Commercial Real Estate
Property used for business purposes including office buildings, retail spaces, industrial properties, and multi-family properties with 5+ units. Commercial properties are valued primarily on income production and use different financing than residential properties.
What Is Commercial Real Estate?
Commercial real estate encompasses properties used for business purposes or any residential property with five or more units. The major categories include multi-family apartments, office buildings, retail centers, industrial warehouses, and special-purpose properties like hotels and self-storage facilities. Commercial real estate operates under fundamentally different rules than residential investing, with distinct valuation methods, financing structures, and risk profiles.
Income-Based Valuation
The most important distinction is valuation. While residential properties are valued by comparable sales, commercial properties are valued on income using the formula: Property Value = Net Operating Income / Capitalization Rate. This means increasing a property's NOI directly increases its value. If a property produces $100,000 in NOI and the market cap rate is 8%, the property is worth $1,250,000. Increase the NOI to $120,000 and the value jumps to $1,500,000. This direct link between income and value is what makes commercial real estate so powerful for value-add investors.
Commercial Financing
Commercial loans differ from residential mortgages in several key ways. Down payments are typically 25-30% or higher. Loan terms are shorter, often 5, 7, or 10 years with a balloon payment at maturity, even though the amortization schedule may be 25-30 years. Interest rates may be higher, and the property's income is the primary underwriting factor rather than the borrower's personal income. This means strong-performing properties can be easier to finance than residential properties for investors with limited W-2 income.
Triple Net Leases
In commercial real estate, triple net (NNN) leases shift nearly all operating expenses to the tenant, including property taxes, insurance, and maintenance. NNN-leased properties are among the most passive real estate investments available. The tenant runs and maintains the building while the landlord collects rent. The creditworthiness of the tenant is paramount in NNN investing since a Walgreens or McDonald's-backed lease carries far less risk than a local business.
Risk Profile
Commercial real estate carries a different risk profile than residential. Vacancy periods tend to be longer since finding commercial tenants takes more time than residential ones. Economic downturns can hit commercial tenants harder, leading to business closures and lease defaults. The higher capital requirements mean larger losses on deals that go wrong. However, the professional nature of commercial tenants, longer lease terms (5-10+ years), and income-based valuation create opportunities for sophisticated investors to build significant wealth.

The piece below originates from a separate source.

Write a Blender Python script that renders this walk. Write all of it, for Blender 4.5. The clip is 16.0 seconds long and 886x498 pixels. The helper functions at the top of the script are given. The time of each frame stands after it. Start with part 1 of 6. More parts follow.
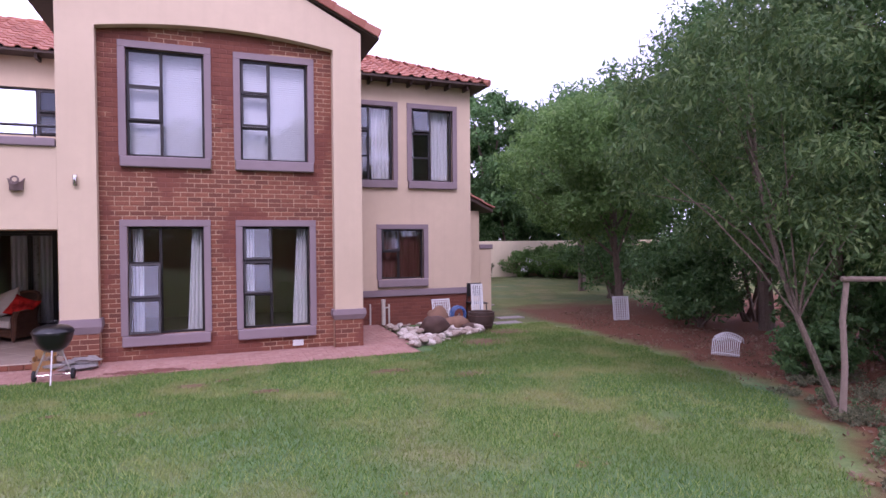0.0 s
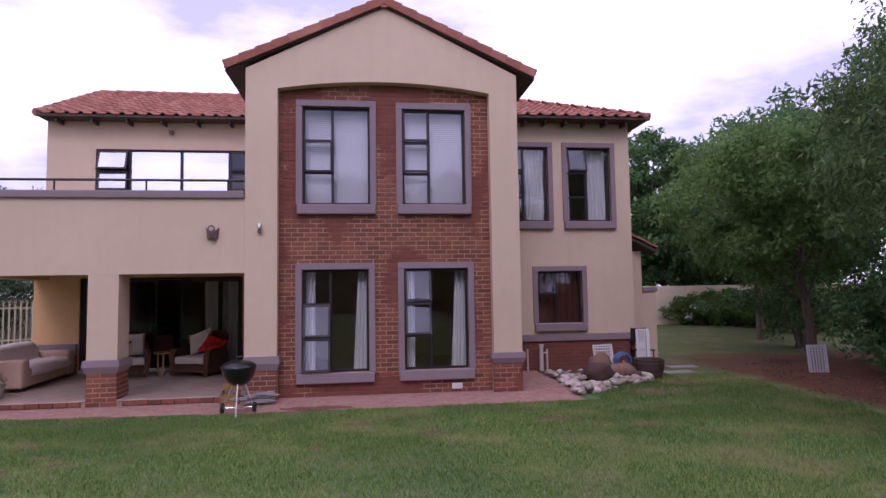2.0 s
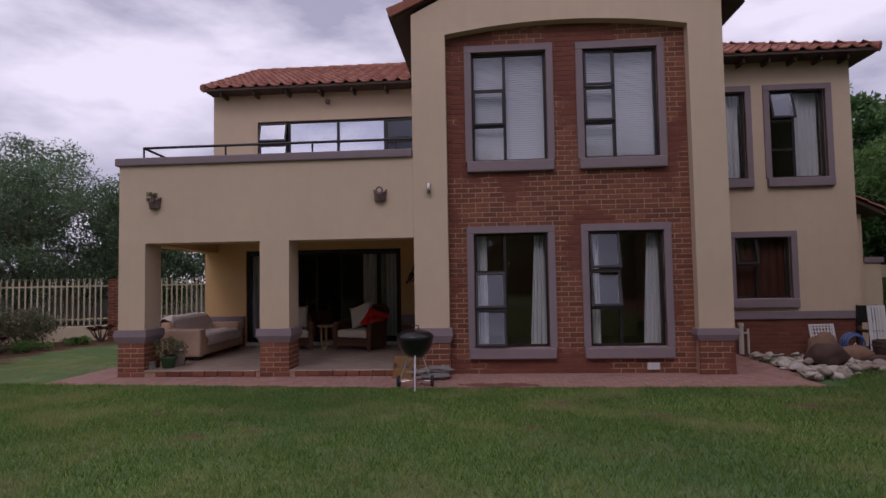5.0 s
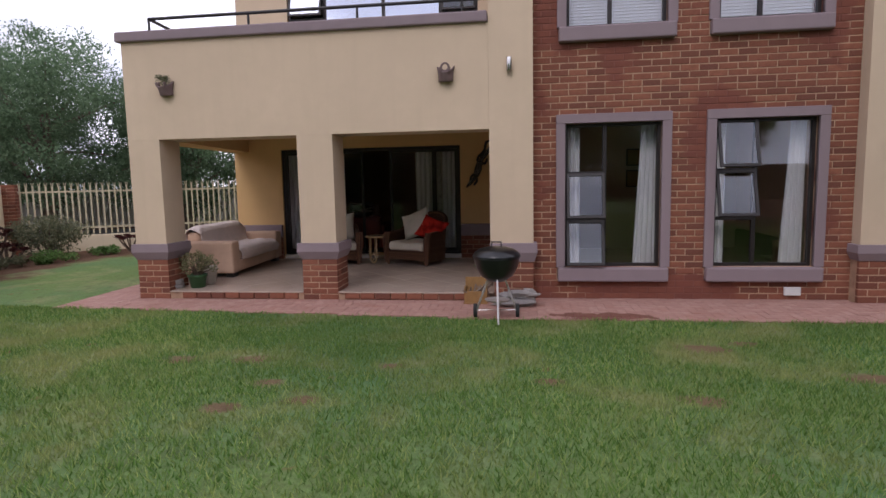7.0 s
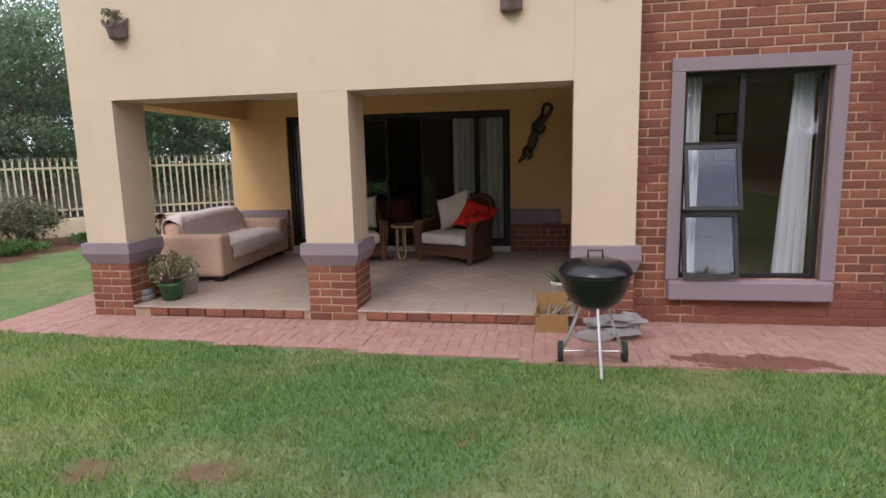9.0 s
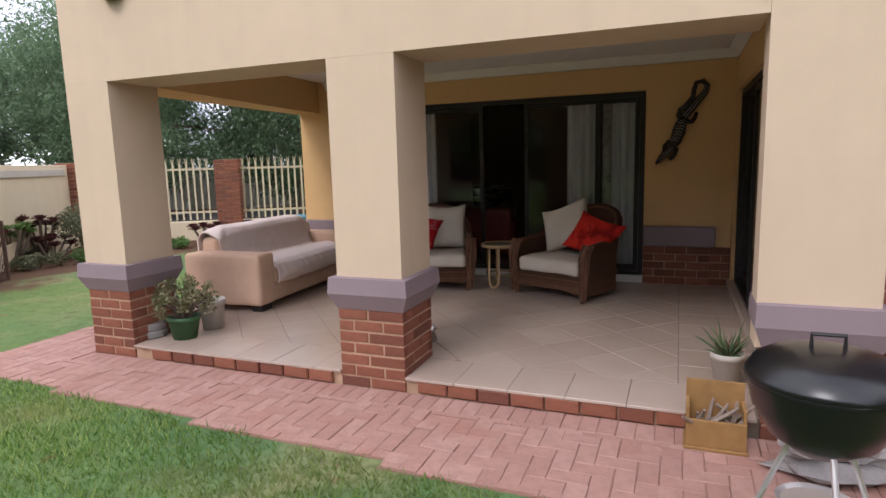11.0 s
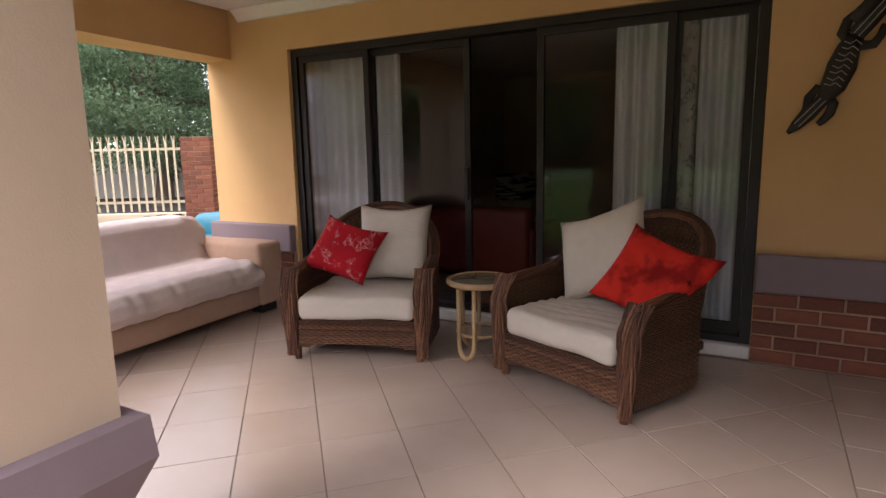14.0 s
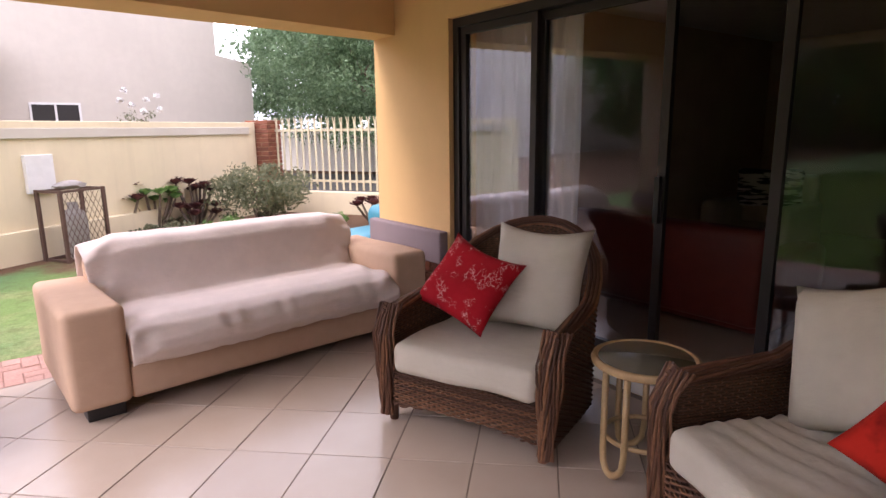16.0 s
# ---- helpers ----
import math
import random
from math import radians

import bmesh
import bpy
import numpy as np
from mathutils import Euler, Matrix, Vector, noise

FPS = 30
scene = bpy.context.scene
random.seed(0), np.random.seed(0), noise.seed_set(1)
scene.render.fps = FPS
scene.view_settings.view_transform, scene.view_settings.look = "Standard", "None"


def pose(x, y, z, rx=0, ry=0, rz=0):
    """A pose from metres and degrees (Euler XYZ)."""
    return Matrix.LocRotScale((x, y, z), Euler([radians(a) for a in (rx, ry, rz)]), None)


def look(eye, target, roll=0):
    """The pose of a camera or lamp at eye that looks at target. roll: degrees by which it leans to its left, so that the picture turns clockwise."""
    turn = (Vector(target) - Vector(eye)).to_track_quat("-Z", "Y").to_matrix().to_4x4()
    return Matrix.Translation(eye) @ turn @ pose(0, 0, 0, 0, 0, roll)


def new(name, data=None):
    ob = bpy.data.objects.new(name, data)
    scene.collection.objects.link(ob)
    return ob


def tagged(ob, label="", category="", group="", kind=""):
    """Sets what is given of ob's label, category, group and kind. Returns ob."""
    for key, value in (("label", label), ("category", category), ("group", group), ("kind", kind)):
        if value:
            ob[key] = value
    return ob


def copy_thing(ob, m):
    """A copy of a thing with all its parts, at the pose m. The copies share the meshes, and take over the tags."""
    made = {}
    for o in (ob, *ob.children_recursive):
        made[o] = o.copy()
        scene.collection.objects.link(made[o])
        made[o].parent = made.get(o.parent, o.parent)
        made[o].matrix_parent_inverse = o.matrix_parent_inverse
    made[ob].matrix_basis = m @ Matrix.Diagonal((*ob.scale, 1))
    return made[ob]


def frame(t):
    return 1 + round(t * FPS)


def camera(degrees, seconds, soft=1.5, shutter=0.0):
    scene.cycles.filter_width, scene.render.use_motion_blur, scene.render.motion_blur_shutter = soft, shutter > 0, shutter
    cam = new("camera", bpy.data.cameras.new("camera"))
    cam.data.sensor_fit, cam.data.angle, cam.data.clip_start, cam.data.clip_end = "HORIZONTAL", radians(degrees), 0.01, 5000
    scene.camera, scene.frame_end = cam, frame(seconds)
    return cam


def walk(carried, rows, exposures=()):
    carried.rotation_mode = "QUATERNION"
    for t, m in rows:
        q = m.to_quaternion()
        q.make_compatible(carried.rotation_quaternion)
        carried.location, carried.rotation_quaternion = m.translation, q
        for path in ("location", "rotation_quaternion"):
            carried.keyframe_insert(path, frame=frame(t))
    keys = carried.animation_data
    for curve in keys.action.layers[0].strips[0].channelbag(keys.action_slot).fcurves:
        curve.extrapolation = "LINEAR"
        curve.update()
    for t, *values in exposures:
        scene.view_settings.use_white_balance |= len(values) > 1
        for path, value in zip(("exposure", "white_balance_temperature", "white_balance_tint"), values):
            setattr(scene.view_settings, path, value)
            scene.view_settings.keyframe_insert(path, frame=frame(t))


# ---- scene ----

Getting Started in Commercial
Most investors transition into commercial real estate after building experience with residential properties. Starting with small multi-family properties of 5-20 units is the most common path. This provides exposure to commercial financing, income-based valuation, and professional property management while keeping deal sizes manageable. As your experience and investor network grow, you can scale into larger apartments, retail, or industrial properties.